Shock: What’s the scariest horror film that you’ve ever seen?

Alba:
I saw “Nightmare on Elm Street” when I was five. I snuck behind my parents couch and I watched it. I didn’t sleep in the middle of my bed forever. I think all the way up until I was 13 I still didn’t sleep in the middle of my bed because I thought I was going to be sucked in. I’ve watched “Poltergeist” and anything that has demons or ghosts or this thing that is torturing your soul and no one else can see it. It’s crazy. “Psycho” is a good one. “The Birds.” “It.” I’m less of a fan of the super gory.

Shock: Could you see through the cloudy contacts?

Alba:
No.

Shock: You couldn’t see at all? That worked out well for your role?

Alba:
I couldn’t see at all. On the set they didn’t really want me walking around so I had to get taken in a wheelchair everywhere. There are cables and plywood and cameras.

Shock: There was no in and out with the contacts?

Alba:
No, it hurts your eyes if you keep continuing to taking them in and out. You have to let them sit in there for awhile.

Shock: So, was “Love Guru” a relief to do after all of this?

Alba:
That was a completely different movie. I finished “The Eye” then I went on press tour for “Fantastic Four” then I had about a month break, then I started “Love Guru.” It was like night and day. It couldn’t have been more different. Hanging out with Mike [Myers] and watching him, seeing how his brain works. Wow, he’s a genius. He’s really, really talented.

Shock: Do you have a dream role that you’d like to play one day?

Alba:
I don’t know. It changes because depending on what age I am it becomes sort of more appropriate to fill different shoes. When I was younger I was always fascinated with Mata Hari. She was a spy and an exotic dancer. You know she got assassinated. I thought she was pretty cool. She was of a mixed race. Now, I don’t know. I don’t know here I want to go. I’m really, to be honest, interested in smaller movies. More indie and character-driven, ensemble. Stuff like that.

Shock: Did you guys hang out off set with Alessandro Nivola?

Alba:
We went to the director’s house quite a bit. In Albuquerque there’s really only one restaurant that’s pretty good. You can only take Applebee’s and Chili’s so much. Our big day was hanging out at Walmart for five hours. It was like, “Yeah, Walmart!”

Shock: How was it working with the two directors?

Alba:
It was good because you know one was more technical and the other worked with us more…the actors.
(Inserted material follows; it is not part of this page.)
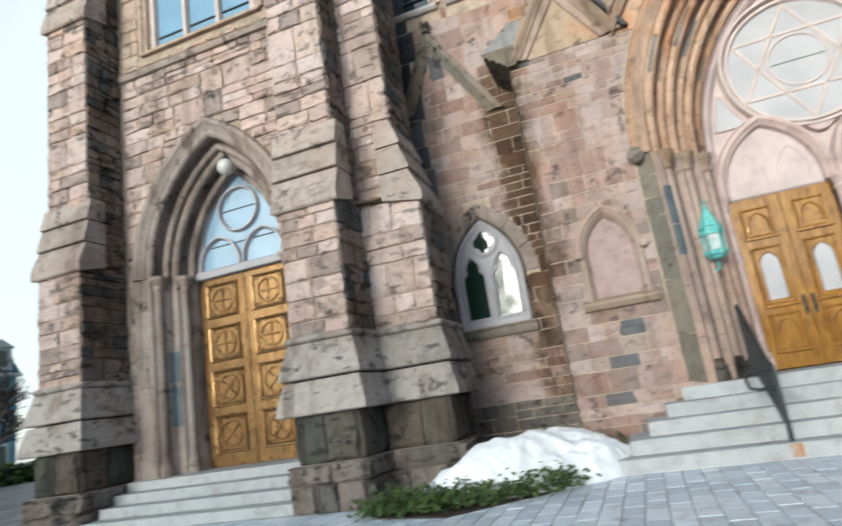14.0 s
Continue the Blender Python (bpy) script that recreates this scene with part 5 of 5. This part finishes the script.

It was kind if like Robert [Rodriquez] and Frank [Miller]. Robert sort of took the more technical side and Frank was more with the actors.

Shock: Will you do less physically demanding roles after becoming a mother?

Alba:
No, I don’t think so. I still have to find a really good action movie for me to do. Obviously with “Dark Angel” I have a lot of practice.

The Eye opens, courtesy of Lionsgate, February 1st.